Starting off then with I Wish Your Would from May 1964.  Mr. Clapton keeps a lid on the guitar sound, letting lead singer Keith Relf fill the space with harmonica spasms.  This single is totally authentic to its time but frankly does not give a hint to what is just around the corner in 1965.

Tuesday, July 3, 2012

You Could Tell I Was No Debutante

I'm in a Blondie mood tonight after listening to I Know But I Don't Know for the first time in years.  And that sent me on a YouTube spree which unearthed a real treasure that I had totally forgotten.  From 1979's "Eat To The Beat", Dreaming was Blondie's most overt power pop song.  They flirted with PowerPop early in their career, but for me this was where they achieved pure gold. This video is from the UK Top Of The Pops. Deborah Harry certainly had a stage presence.  I had a friend from Southern California named Debbie who danced on American Bandstand back in the early 80s, and she and Ms.
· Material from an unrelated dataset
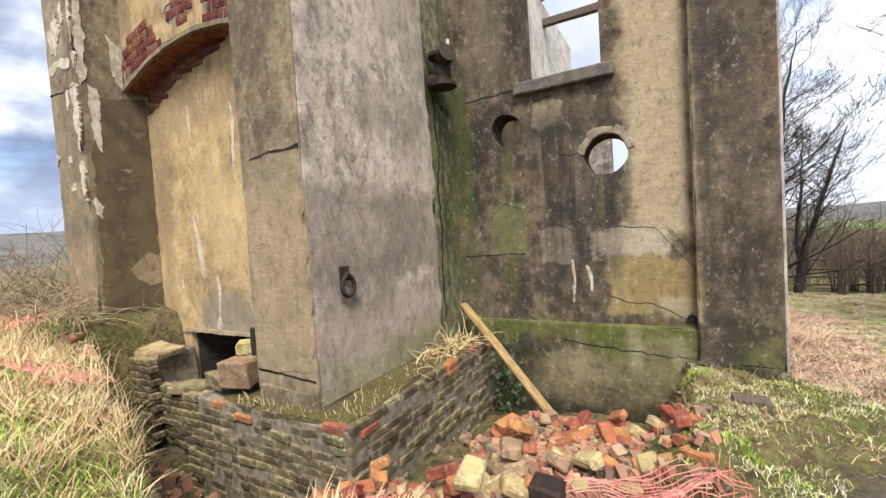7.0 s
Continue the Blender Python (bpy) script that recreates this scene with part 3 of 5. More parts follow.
def ground_height(x, y):
    x, y = np.asarray(x, float), np.asarray(y, float)
    z = 0.62 - 0.155 * np.clip(x - 1.5, 0, 7.3) - 0.06 * np.clip(y - 9, 0, 14) + 0.0 * x
    d = (x - 4.8) * 0.897 - (y - 3.5) * 0.443
    z = z - 0.20 * sstep(-0.2, 0.9, d) * sstep(3.9, 2.6, d) * sstep(7.0, 11.0, y)
    z = z - 0.05 * sstep(-0.1, 0.4, d) * sstep(3.5, 3.0, d)
    z = z + (0.030 * wave(x, y, 7.0, 0.7) + 0.018 * wave(x, y, 15.0, 2.7)) * sstep(-1.3, -0.2, d) * sstep(3.8, 3.0, d)
    for rut in (0.7, 2.3):
        z = z - 0.06 * np.exp(-((d - rut - 0.12 * np.sin(y * 0.8)) / 0.22) ** 2)
    z = z + 0.25 * sstep(3.2, 5.5, d)
    # west side falls away
    z = z - 0.10 * np.clip(-1.2 - x, 0, 9) * sstep(3, 9, y) - 0.05 * np.clip(y - 10, 0, 30) * sstep(3.0, 0.0, x)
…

Harry remind me of one another.   I lost track of Debbie years ago so Deborah will have to stand in.

Sunday, July 1, 2012

Dogs Part 2

Over at the always wonderful Burning Wood blog I learned of a 1968 single B-side featuring a rare and unusual quartet of 60's rock musicians.   The Dog Presides feature Paul Jones of Manfred Mann on vocals, Paul McCartney on drums, Jeff Beck on guitar and Paul Samwell-Smith of the Yardbirds on bass.   Amazing song - it rocks like nobody's business.   Beck and McCartney go to town and Paul Jones layers one of Beck's psychedelic guitar journeys with a ripping harmonica solo.   The world may not have been changed as a result of the recording of this song, but it sure is fun to hear a group of excellent musicians working outside of their usual band and having a blast doing it.